The project rollout has been delayed by five months and is still counting. She is, by her own account, enjoying her leave and intentionally tuning out workplace gossip. She returns at the end of the year. The lesson here isn’t just personal - it’s structural. When one person becomes the primary buffer between a dysfunctional organization and its clients, the organization rarely notices the gap until the buffer is gone.

The Sumo Calendar, Unremarked Upon

The second update is brief and deserves to be left that way.

Someone asked whether it was appropriate to hang a sumo wrestler calendar in their office. They hung it at the start of the year. No one has said a word about it.

Why the First Offer Is Rarely the Best One

The third update is where the numbers get interesting. This person was weighing a job offer that was better than their current role in some respects and worse in others - a common bind that produces a particular kind of career paralysis. They chose to stay, kept applying, and proceeded from the reasonable premise that if one company had made an offer, others would too.

They were right. Two concurrent offers arrived. The two companies effectively entered a bidding war.

The final outcome: a senior manager title, a $10,000 signing bonus, an additional week of vacation, and hybrid flexibility at least equal to what they had before. Total compensation is approximately $30,000 higher than their previous salary, not counting the bonus. Their first day is the following week.

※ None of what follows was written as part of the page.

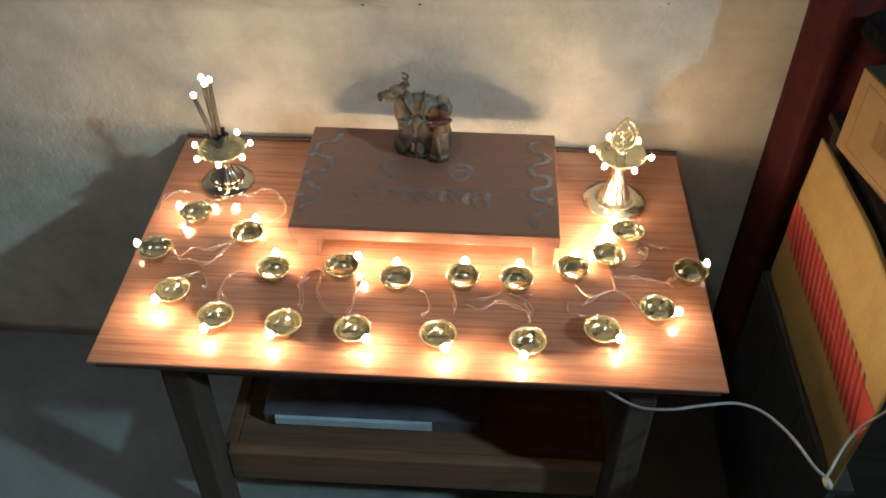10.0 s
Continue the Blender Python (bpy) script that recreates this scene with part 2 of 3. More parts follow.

The part of this update worth sitting with is the counterfactual. One of the competing offers had been a fully in-person role. They turned it down. In retrospect, they’re certain they would have been miserable - and they’ve come to understand that full in-person is a dealbreaker for them, full stop. That’s a meaningful piece of self-knowledge, and it only crystallized because they didn’t rush. Had they accepted the earlier, weaker offer out of impatience or anxiety, they would have missed the $30,000 raise, the signing bonus, the extra vacation week, and - perhaps more importantly - the clarity about what they actually need from a working arrangement.

There’s a version of career advice that treats patience as passive. This update argues otherwise. Staying put while continuing to apply isn’t stagnation - it’s maintaining leverage. The person who accepts the first offer that clears a basic threshold removes themselves from the market at exactly the moment when continued presence would have paid off most.

The hybrid flexibility point is also worth noting because it’s practical and specific rather than abstract. It’s not that remote or hybrid work is inherently superior. It’s that this particular person had already experienced what suited them, knew the answer, and used it as a filter rather than a negotiating chip to be traded away under pressure.

The Coworker Conflict That Took Two Months to Resolve

The fourth update involves a coworker who became upset after the letter-writer spoke to her manager about a pattern of half-finished work being left behind. The source material indicates it took approximately two months for the relationship to stabilize after the incident.

The core tension in situations like this is a familiar one: raising a legitimate workplace issue through an appropriate channel - talking to a manager about a work quality problem - can damage a peer relationship even when the action itself was entirely reasonable. The discomfort that follows isn’t proof that raising the issue was wrong. It’s the ordinary friction that comes with accountability in environments where accountability hasn’t been normalized.

Two months is not a short time to navigate that friction. It also isn’t forever. The timeline matters because it gives a realistic expectation to anyone facing the same choice: the immediate aftermath of flagging a problem through proper channels is often uncomfortable, and that discomfort has a duration. It doesn’t resolve in a week. It also doesn’t typically last a year.

What These Four Stories Have in Common

None of these situations resolved quickly, and none of them resolved cleanly. The extended leave update is still unresolved - the return is months away and the workplace damage is ongoing. The job search story took long enough that two offers arrived simultaneously. The coworker conflict ran for two months before things settled. Even the sumo calendar required waiting out the beginning of the year before anyone could confirm it had gone unremarked upon.

The pattern across all four is that the instinct to resolve things quickly - to take the offer, to avoid the difficult conversation, to absorb dysfunction rather than name it - produces worse outcomes than waiting, naming the thing, or holding out for what you actually need.

The $30,000 raise and the $10,000 signing bonus are the most concrete version of that argument.